Como é que se fala de amor em código Java?
Ishac Bertran, um engenheiro de 31 anos, está a reunir poemas escritos por programadores para publicar em livro. Sim, garante, é possível falar de paixão ou dor em linhas de código
Ishac Bertran é um engenheiro-designer de 31 anos que teve a ideia de unir poesia e informática num projecto chamado Code Poems. Bertran desafiou programadores a enviar poemas escritos em qualquer linguagem informática. Isso mesmo, versos escritos em código Java, C++ etc. Uma selecção dos poemas recebidos será publicada num livro em papel.
A ideia do projecto surgiu durante uma conversa de amigos. Tudo começou com uma pergunta: Seria possível reconhecer o autor de um excerto de código a partir do seu estilo de programação? Ocorreu a Ishac Bertran que escrever linhas de código não difere muito da literatura tradicional – afinal de contas, todo autor que se preze luta com as palavras para encontrar a sua própria voz.
Bertran quer ser surpreendido pelos poetas-programadores. Por isso decidiu não dar um poema como exemplo – os potenciais autores acabariam por ficar condicionados. A liberdade de criação é quase total, diz Bertran nesta entrevista por e-mail ao P3. Os limites são apenas o tamanho (máximo de 0.5KB) e a operacionalidade (o poema tem de realmente funcionar como código, ser "compilável", não pode ser apenas uma forma bonita de dispor pedaços de linguagem de programação).
Para Bertran, é perfeitamente possível usar linhas de código para expressar ideias complexas e experiências humanas como o amor ou a sensação de perda, ódio ou desencanto. É um erro julgar que um trabalho de programação é necessariamente destituído de valor estético ou de criatividade na sua composição, defende nesta entrevista. Aliás, recorda, há programadores e "developers" que consideram haver um acto poético no seu processo criativo.
Não achas que há uma contradição na ideia de publicar poemas em código num suporte tão tradicional como o livro em papel?
Podemos considerar uma contradição, uma ironia ou até uma provocação. Esta é a beleza da arte: a possibilidade de permitir a criação de pequenas contradições que, de resto, seriam difíceis de encontrar num mundo dominado pela funcionalidade. Isto é precisamente o que mais me atrai neste projecto, a liberdade de inserir um conteúdo (linhas de código, que fazem com que o computador realize tarefas) num suporte (o livro, utilizado para comunicar com humanos) e num formato específico (a poesia, que evoca algo mais do que apenas uma função, sendo que o código é desenhado puramente para isso: desempenhar uma função).
Se a ideia é imprimir em papel os poemas escritos em linguagem de programação, por que razão só aceitas poemas "compiláveis"?
Eu queria que as pessoas se sentissem livres para explorar a essência de um poema em código, não queria impor muitas limitações.

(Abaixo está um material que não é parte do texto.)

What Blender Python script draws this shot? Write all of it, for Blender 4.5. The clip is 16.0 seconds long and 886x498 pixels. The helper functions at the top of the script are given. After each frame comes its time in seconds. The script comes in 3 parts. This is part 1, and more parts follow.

A exigência de que todos os poemas submetidos foram compilados é apenas uma forma de evitar que fossem enviados poemas em inglês, por exemplo. A poesia é de facto livre, mas ainda assim devem ser observadas as regras gramaticais e a sintaxe - eu considerei a considerei o acto de compilar o poema algo equivalente a um corrector ortográfico.
Pode a linguagem de programação expressar algo tão complexo como a experiência humana? Sentimentos como a dor, a perda ou a paixão?
Acredito que sim. Especialistas em programação são capazes de compreender a complexidade de linhas de código escritas por outro "developer", e assim deduzir a lógica utilizada na forma de estruturá-las, comentá-las, optimizá-las etc. Se fizermos uma analogia com a poesia tradicional, veremos que nem todos são capazes de apreender ou interpretar as mensagens contidas num poema. É preciso compreender a linguagem e dominar os seus nuances.
Eu não sou especialista em código nem um poeta, mas queria pôr uma tela branca à frente das pessoas para que pudessem brincar ao mesmo tempo com poesia e código. Talvez depois de seleccionarmos os poemas recebidos poderemos dizer que a poesia em código tem tanta força como a poesia tradicional, se lida e escrita pela audiência certa.
[Um painel de editores de código que inclui David Gauthier, Jamie Allen, Joshua Noble e Marcin Ignac, adianta o site Creative Applications, vai seleccionar os 50 melhores poemas em código. Os poemas em código podem ser submetidos até 31 de Maio.]